Ser um homem negro e pai de duas meninas negras autistas fez com que Estevão pudesse criar uma personagem empoderada, que está educando outras crianças como as filhas dele.
“Sou pai de meninas gêmeas e elas estão no espectro autista. Uma delas tem um pouco mais de dificuldades com a fala, então, há um desafio a mais. Meu desafio maior atualmente é a independência delas. É como trabalhar para que elas tenham as melhores [condições] para que elas se desenvolvam cada vez mais e possam ser pessoas independentes. É nisso que eu luto atualmente. Eu espero obviamente estar criando meninas empoderadas e antirracistas, cientes de seus privilégios.” — Estevão Ribeiro
Os livros que contam as aventuras de Rê Tinta já estão nas mãos de mais de 20.000 crianças da rede pública fluminense, afrobetizando tanto os pequenos pretos quanto as crianças brancas. A história que empodera tantas crianças quase não nasceu, contou Estevão. Porque ele quase desistiu de desenhar.
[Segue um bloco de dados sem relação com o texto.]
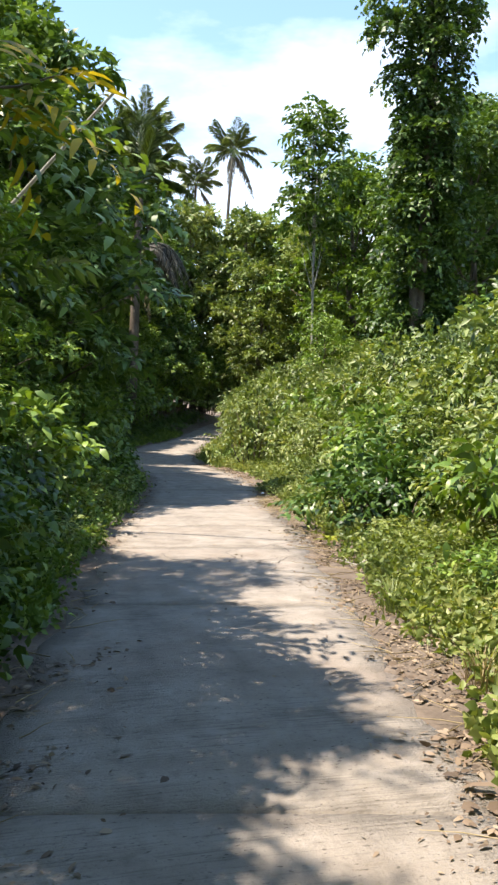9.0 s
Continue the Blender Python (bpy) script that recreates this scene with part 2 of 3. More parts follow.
def leaf_arrays(p, d, u, length, width, droop=0.25, simple=False):
    """Leaves from base points p along d, facing u: folded on the midrib, drooping to the tip."""
    d = unit(d)
    side = unit(np.cross(d, u))
    up = np.cross(side, d)
    length, width = np.broadcast_to(length, len(p))[:, None], np.broadcast_to(width, len(p))[:, None]
    if simple:
        v = np.stack([p, p + d * length * 0.45 + side * width * 0.5 + up * width * 0.12, p + d * length - up * length * droop, p + d * length * 0.45 - side * width * 0.5 + up * width * 0.12], 1)
        base = 4 * np.arange(len(p))[:, None]
        return v.reshape(-1, 3), np.concatenate([base + [0, 1, 2], base + [0, 2, 3]]), np.zeros((0, 4), int)
    a, b = p + d * length * 0.3 + up * width * 0.1, p + d * length * 0.68 - up * (length * droop * 0.35 - width * 0.06)
    v = np.stack([p, a + side * width * 0.48, a - side * width * 0.48, b + side * width * 0.38, b - side * width * 0.38, p + d * length - up * length * droop], 1)
    base = 6 * np.arange(len(p))[:, None]
    return v.reshape(-1, 3), np.concatenate([base + [0, 1, 2], base + [3, 5, 4]]), base + [1, 3, 4, 2]


def spray_arrays(o, d, u, reach, count, length, width, jitter=0.5, droop=0.25, simple=False, sag=0.2, spread=0.9):
    """Twigs at o along d, each with count leaves to both sides."""
    n = len(o)
    d = unit(d)
    side = unit(np.cross(d, u))
    up = np.cross(side, d)
    f = (np.arange(count) + 0.6) / count
    reach = np.broadcast_to(reach, n)[:, None, None]
    at = o[:, None] + d[:, None] * (reach * f[:, None]) - np.array([0, 0, 1.0]) * (reach * sag * (f**2)[:, None])
    sign = np.where(np.arange(count) % 2, 1.0, -1.0)[:, None]
    way = d[:, None] * (1.15 - spread * 0.6) + side[:, None] * sign * spread + rng.normal(0, jitter, (n, count, 3)) + np.array([0, 0, -0.15])
    face = up[:, None] + rng.normal(0, jitter * 0.6, (n, count, 3))
    size = rng.uniform(0.7, 1.2, (n, count))
    return leaf_arrays(at.reshape(-1, 3), way.reshape(-1, 3), face.reshape(-1, 3), (size * length).ravel(), (size * width).ravel(), droop, simple)


def joined(parts):
    vs, ts, qs, at = [], [], [], 0
    for v, t, q in parts:
        vs.append(v), ts.append(np.asarray(t).reshape(-1, 3) + at), qs.append(np.asarray(q).reshape(-1, 4) + at)
        at += len(v)
    return np.concatenate(vs), np.concatenate(ts), np.concatenate(qs)


def tube_arrays(points, radii, sides=7):
    """A tapered tube along points."""
    pts, vs, qs = np.asarray(points, float), [], []
    for i, p in enumerate(pts):
        d = unit(pts[min(i + 1, len(pts) - 1)] - pts[max(i - 1, 0)])
        a = unit(np.cross(d, [0.3, 0.9, 0.2] if abs(d[2]) > 0.5 else [0, 0, 1.0]))
        b = np.cross(d, a)
        ang = np.arange(sides) * 2 * np.pi / sides
        vs.append(p + radii[i] * (np.cos(ang)[:, None] * a + np.sin(ang)[:, None] * b))
    for i in range(len(pts) - 1):
        for j in range(sides):
            k = (j + 1) % sides
            qs.append((i * sides + j, i * sides + k, (i + 1) * sides + k, (i + 1) * sides + j))
    cap = [(len(pts) - 1) * sides + j for j in range(sides)]
    return np.concatenate(vs), [(cap[0], cap[j], cap[j + 1]) for j in range(1, sides - 1)], qs


def part(name, mesh, parent, label=""):
    ob = new(name, mesh)
    ob.parent = parent
    return tagged(ob, label)


def bend(a, b, n=5, sway=0.15):
    """Points from a to b with a little sway."""
    a, b = np.asarray(a, float), np.asarray(b, float)
    f = np.linspace(0, 1, n)[:, None]
    off = rng.normal(0, sway, (n, 3)) * np.linalg.norm(b - a) * 0.25 * np.sin(f * np.pi)
    return a + (b - a) * f + off


# ---- plan ----
LEFT_Y = [-6, 2, 8, 11, 13, 16, 19.3, 22.8, 25.6, 28.6, 31, 35, 40, 45, 49, 52.2, 54, 56, 59, 63, 69.7, 75]
LEFT_X = [-0.3, -1.0, -1.5, -1.58, -1.35, -0.85, -0.5, 0.05, 0.5, 0.9, 1.4, 2.05, 2.6, 2.75, 2.82, 2.75, 3.15, 4.05, 6.0, 7.55, 10.3, 13.5]
RIGHT_Y = [-6, 2, 5.9, 8, 11.4, 13, 15.1, 18.7, 22.2, 24.8, 28, 31.5, 34.4, 37, 42, 47, 49.2, 51.4, 54.7, 58.9, 66.7, 75]
RIGHT_X = [2.5, 1.85, 1.3, 0.95, 0.75, 0.8, 1.02, 1.5, 2.2, 2.7, 3.4, 3.85, 4.4, 5.0, 5.6, 5.75, 5.65, 5.55, 6.3, 7.95, 10.9, 15.5]


def left_edge(y):
    return np.interp(y, LEFT_Y, LEFT_X)


def right_edge(y):
    return np.interp(y, RIGHT_Y, RIGHT_X)


def ground_height(x, y):
    x, y = np.asarray(x, float), np.asarray(y, float)
    base = 0.1 * np.clip(y - 50, 0, 21) + 0.11 * np.clip(y - 84, 0, 120)
    dl, dr = left_edge(y) - x, x - right_edge(y)
    bank = 0.32 * np.clip(dl - 0.9, 0, 26) * np.clip((y + 5) / 12, 0, 1)
    rise = np.clip((y - 21) / 8, 0, 1)
    fall = -0.12 * np.clip(dr - 1.2, 0, 5) * (1 - rise) + 0.34 * np.clip(dr - 1.2, 0, 9) * rise + 0.1 * np.clip(dr - 12, 0, 40)
    near = np.where((dl < -0.25) & (dr < -0.25), -0.12, -0.008)
    bump = 0.06 * np.sin(x * 1.7 + 0.6 * y) * np.sin(y * 1.3 - 0.4 * x) * np.clip(np.maximum(dl, dr) - 0.3, 0, 1)
    return base + bank + fall + near + bump


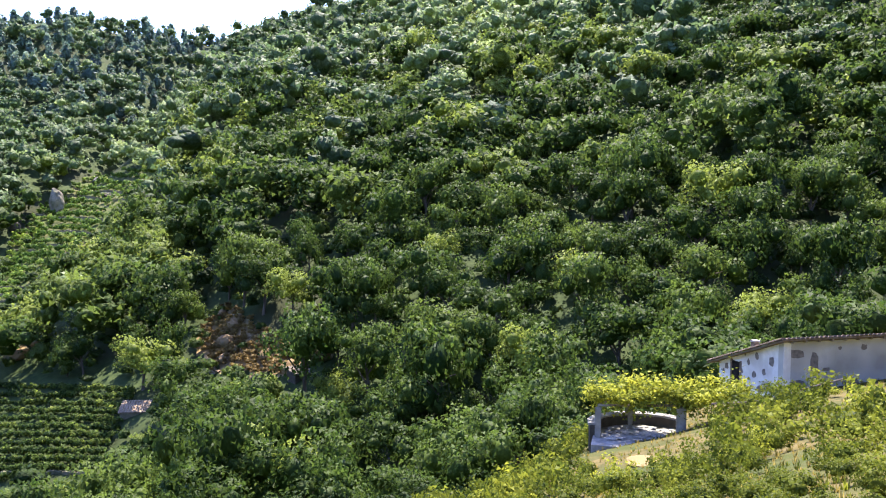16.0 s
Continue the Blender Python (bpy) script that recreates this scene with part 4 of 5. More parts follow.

“Eu comecei a desenhar muito cedo, só que eu parei porque eu encontrava pessoas com muito mais talento do que eu e eu achava que meu talento era para a escrita apenas. Então, eu me dediquei mais à escrita até os 20 anos. Precisei fazer uma biografia minha e eu não tinha registros biográficos. Então, comecei eu mesmo a me desenhar e fazer as coisas. Comecei a trabalhar mais de forma também independente, porque quando você é um escritor de quadrinhos, você sempre depende de um desenhista. E nem todo mundo está à disposição para investir em histórias como você, como criador, não é? Então, a partir daí, esse tipo de demanda acabou criando a minha vontade de desenhar, [e pensei]: vou voltar a desenhar.” — Estevão Ribeiro
Hoje, Estevão compreendeu que acreditar no seu dom foi a resposta certa para o seu caminho e para o de milhares de outras crianças e adultos, pretos e brancos, pelo mundo afora. “As tirinhas produzidas da Rê Tinta já são temas de provas, já estiveram algumas em provas de faculdade, e em livros didáticos. Então, eu acredito que o meu material tem colaborado um pouco com a educação no país”.